Just how bad is it, anyway? Well, people are selling body parts
As the recession deepens, more Americans appear to be doing what many poor people have long done in India: sell body fluids and parts, reports V Krishna.world Updated: Feb 24, 2009 00:33 IST
As the recession deepens, more Americans appear to be doing what many poor people have long done in India: sell body fluids and parts. ABC News reports that companies that buy and sell blood have noticed a rise in donations, and some of them are offering novel incentives. For example, a blood bank in California, where unemployment is 9.3 per cent, is arranging for career counselling.
Thirty people from around Silicon Valley who gave blood on Thursday also received interview tips, and advice on their resumes, ABC News said.

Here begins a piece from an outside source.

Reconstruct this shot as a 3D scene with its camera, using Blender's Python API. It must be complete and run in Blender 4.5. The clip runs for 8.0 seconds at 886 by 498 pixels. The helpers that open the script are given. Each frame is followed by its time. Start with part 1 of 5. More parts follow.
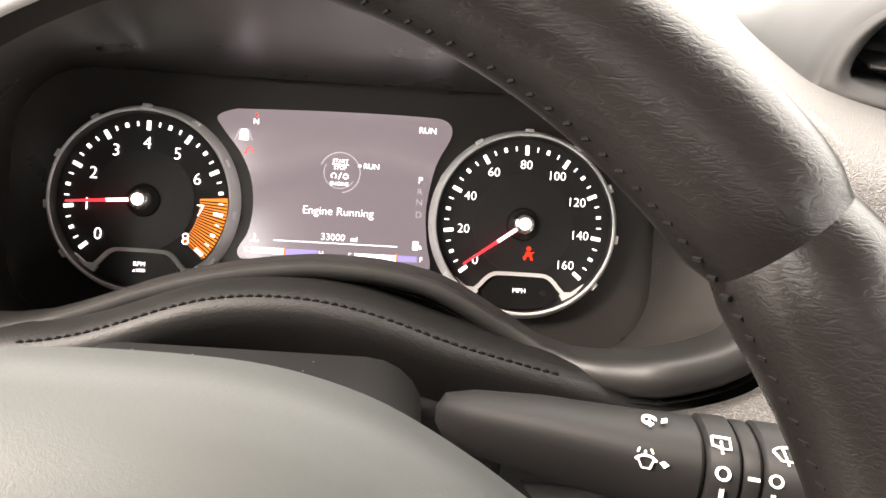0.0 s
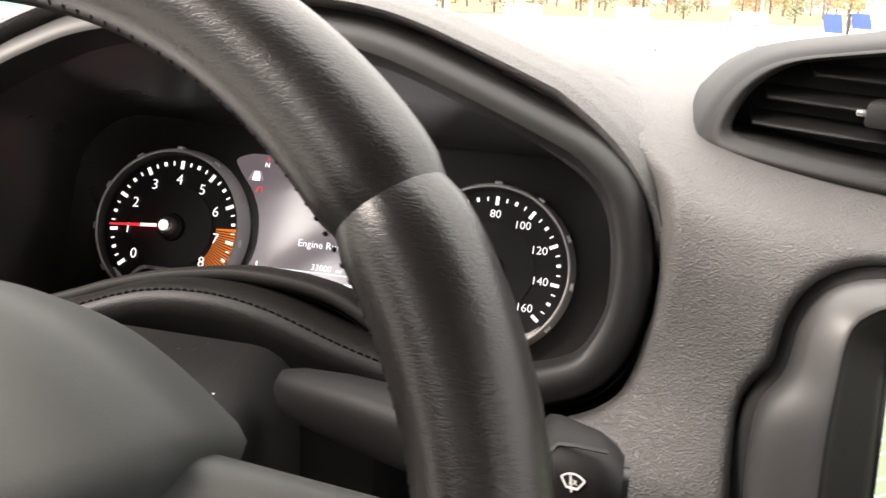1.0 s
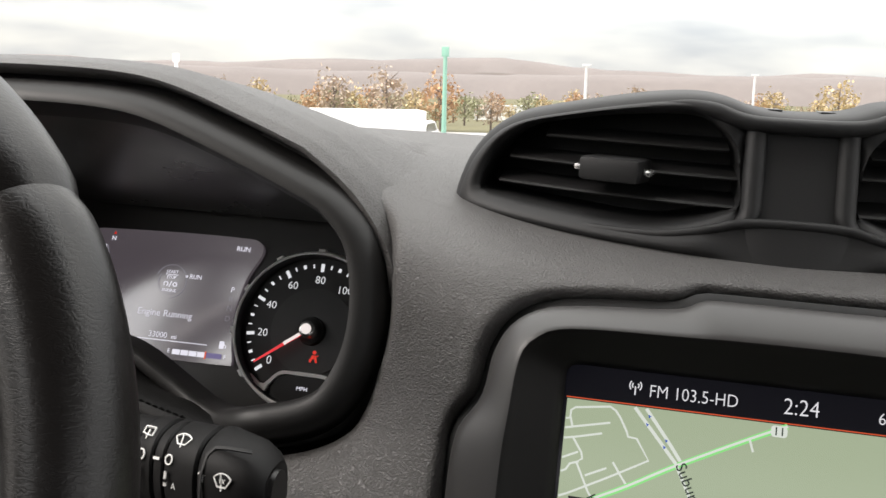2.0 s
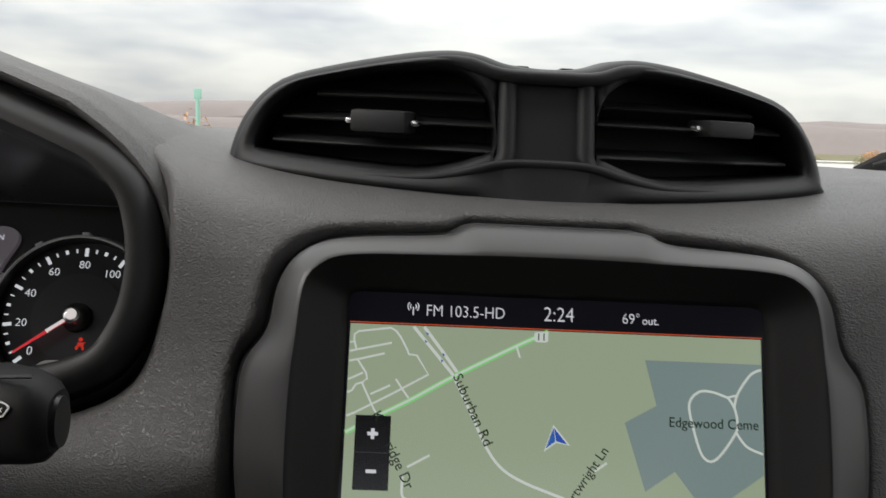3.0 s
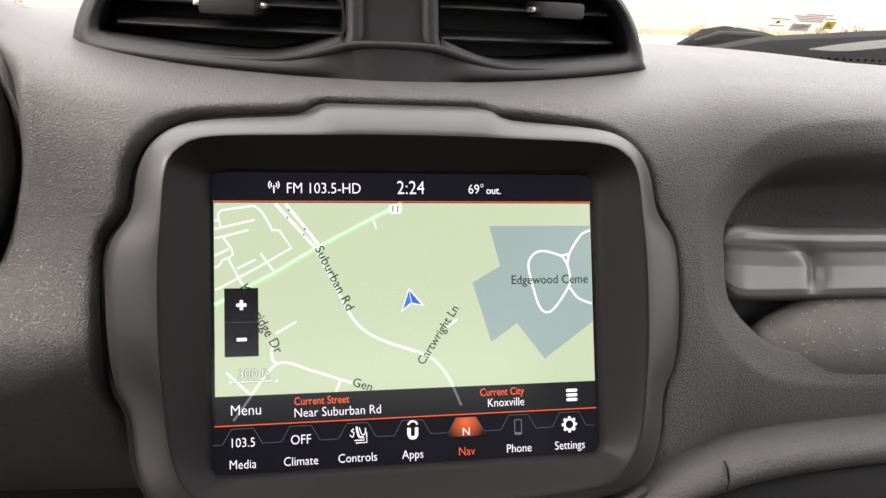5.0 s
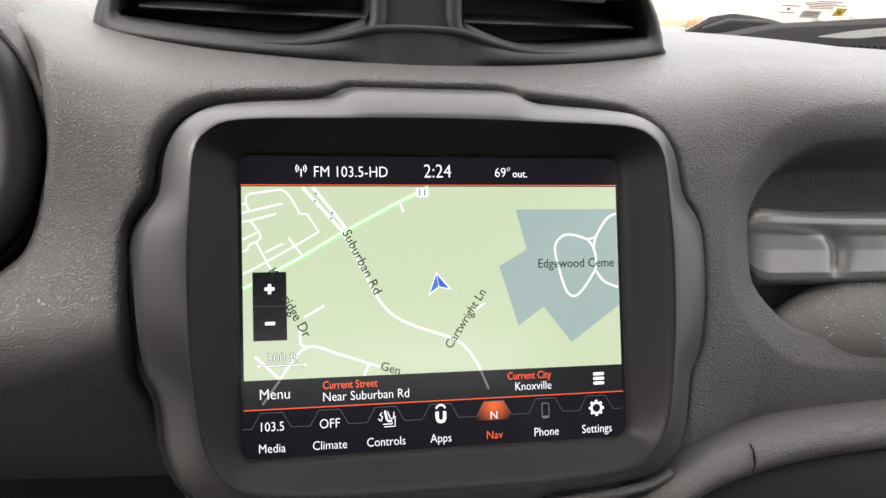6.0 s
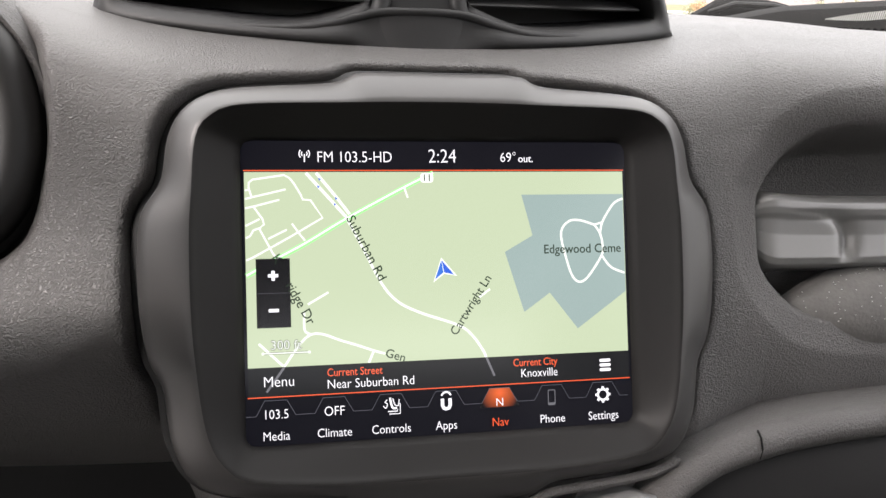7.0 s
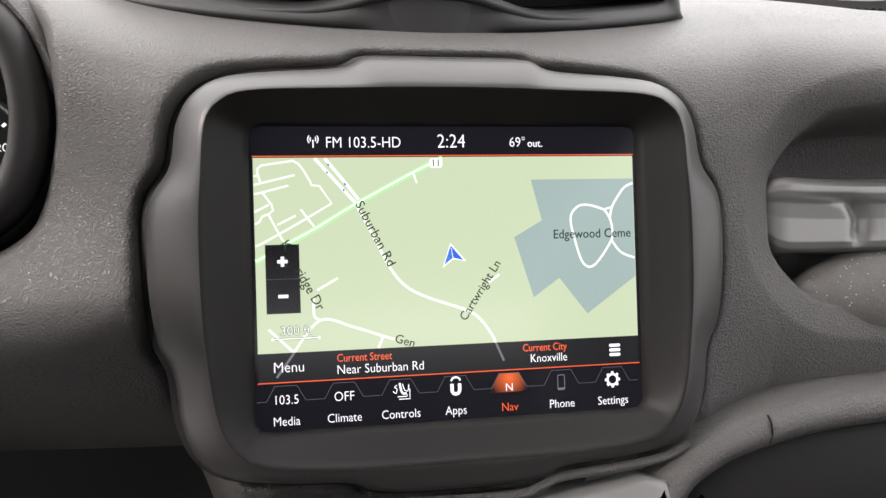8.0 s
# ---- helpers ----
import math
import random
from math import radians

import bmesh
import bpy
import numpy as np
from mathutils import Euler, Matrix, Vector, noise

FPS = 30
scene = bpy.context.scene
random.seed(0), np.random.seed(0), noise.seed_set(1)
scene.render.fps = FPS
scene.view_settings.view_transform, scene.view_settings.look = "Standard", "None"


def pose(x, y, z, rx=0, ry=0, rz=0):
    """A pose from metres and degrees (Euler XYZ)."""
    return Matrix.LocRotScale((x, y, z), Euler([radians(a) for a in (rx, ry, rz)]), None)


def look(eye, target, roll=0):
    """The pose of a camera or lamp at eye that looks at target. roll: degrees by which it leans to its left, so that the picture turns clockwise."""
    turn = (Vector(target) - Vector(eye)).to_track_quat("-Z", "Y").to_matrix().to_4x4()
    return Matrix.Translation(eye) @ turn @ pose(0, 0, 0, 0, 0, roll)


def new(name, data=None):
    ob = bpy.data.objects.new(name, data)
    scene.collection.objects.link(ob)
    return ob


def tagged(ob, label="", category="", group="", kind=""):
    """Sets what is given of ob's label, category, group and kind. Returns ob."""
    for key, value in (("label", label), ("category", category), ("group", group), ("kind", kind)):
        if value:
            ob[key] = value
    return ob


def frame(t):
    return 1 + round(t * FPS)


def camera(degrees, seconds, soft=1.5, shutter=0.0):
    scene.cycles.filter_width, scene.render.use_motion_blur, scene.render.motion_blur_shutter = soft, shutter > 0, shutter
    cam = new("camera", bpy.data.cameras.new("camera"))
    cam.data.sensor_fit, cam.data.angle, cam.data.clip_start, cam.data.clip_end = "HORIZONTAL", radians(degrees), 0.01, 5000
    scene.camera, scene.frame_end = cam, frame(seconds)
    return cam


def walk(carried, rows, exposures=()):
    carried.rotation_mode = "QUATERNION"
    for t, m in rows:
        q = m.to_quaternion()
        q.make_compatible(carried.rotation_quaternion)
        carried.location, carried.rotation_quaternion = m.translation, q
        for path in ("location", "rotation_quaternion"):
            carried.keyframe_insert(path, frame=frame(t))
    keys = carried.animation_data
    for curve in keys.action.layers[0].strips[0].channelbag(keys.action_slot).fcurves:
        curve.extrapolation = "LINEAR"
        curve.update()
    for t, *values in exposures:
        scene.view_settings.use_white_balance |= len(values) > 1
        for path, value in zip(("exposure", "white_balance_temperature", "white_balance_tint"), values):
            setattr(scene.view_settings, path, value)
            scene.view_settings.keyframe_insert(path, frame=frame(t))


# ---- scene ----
cam = camera(52.5, 8.0, shutter=0.15)
PATH = [
    (0, (-0.321, -0.278, 1.192), (-0.278, 1.551, 0.383), 4.2),
    (0.5, (-0.27, -0.309, 1.189), (-0.483, 1.541, 0.459), 3.8),
    (1, (-0.185, -0.324, 1.189), (-0.576, 1.53, 0.548), 3.3),
    (1.5, (-0.087, -0.334, 1.186), (-0.553, 1.544, 0.678), 3.2),
    (1.7, (-0.065, -0.335, 1.182), (-0.533, 1.554, 0.719), 3.0),
    (2.8, (-0.065, -0.344, 1.14), (-0.092, 1.637, 0.865), 3.1),
    (3, (-0.067, -0.361, 1.132), (0.03, 1.617, 0.856), 3.0),
    (3.5, (-0.087, -0.373, 1.116), (0.218, 1.574, 0.777), 3.0),
    (4, (-0.09, -0.382, 1.12), (0.288, 1.525, 0.649), 3.1),
    (4.2, (-0.072, -0.388, 1.132), (0.327, 1.51, 0.646), 3.1),
    (5.5, (-0.08, -0.387, 1.135), (0.362, 1.49, 0.605), 2.9),
    (6, (-0.087, -0.385, 1.13), (0.357, 1.49, 0.596), 2.8),
    (6.5, (-0.087, -0.384, 1.131), (0.364, 1.486, 0.583), 2.8),
    (7, (-0.087, -0.381, 1.129), (0.35, 1.486, 0.564), 2.6),
    (7.5, (-0.084, -0.38, 1.129), (0.342, 1.484, 0.541), 2.4),
    (8, (-0.087, -0.38, 1.13), (0.33, 1.48, 0.527), 2.3),
]
walk(cam, [(t, look(eye, target, roll)) for t, eye, target, roll in PATH],
     exposures=[(0.0, 2.85, 7250, 12), (0.5, 2.3, 7200, 12), (1.0, 1.85, 7000, 12), (1.5, 1.25, 6600, 11), (1.7, 1.0, 6600, 10), (2.8, 0.2, 6400, 8), (3.0, 0.2, 6400, 8), (3.5, 0.42, 6400, 8), (4.0, 1.42, 6750, 13), (4.2, 1.43, 6750, 13), (5.5, 1.48, 6550, 12), (8.0, 1.5, 6550, 12)])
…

“It was definitely like: Give blood, get your resume critiqued... that works for me,” Steve Koehler, an out-of-work accountant from San Jose, told the network’s local affiliate.
Americans are also selling their semen, ovaries, even hair. The going rates, according to ABC News, are $200 for sperm, up to $2,000 for a yard of hair and $7,000 to more than $10,000 for ovaries. How bad are things?
“The only two experiences that are remotely close to what we are going through are the Great Depression and Japan’s lost decade,” says Ken Goldstein, an economist with the Conference Board, which produces the Consumer Confidence Index and other indicators.
It’s not just a matter of metrics like the unemployment rate, Goldstein said at a Foreign Press Centre briefing last week. Business, consumer and investor confidence are at an all-time low “because we never expected to be here.” And the loss of confidence is part of the reason for the intensity of the recession. But Goldstein is optimistic.
He said Eisuke Sakakibara, an economist and former vice minister, had looked at what Japan did in the 1990s and concluded that his country should have done more and done it sooner.
Treasury Secretary Tim Geithner, Federal Reserve Chairman Ben Bernanke and other officials, Goldstein said, are following the Sakakibara rule: Do more, not less. “If it takes more money, throw more money at it,” he said.
President Barack Obama, who has made tackling the crisis his top priority, was expected to name a watchdog for stimulus spending on Monday. His choice, according to the Associated Press, is Earl Devaney, a former Secret Service agent who helped expose lobbyists’ corruption at the Interior Department.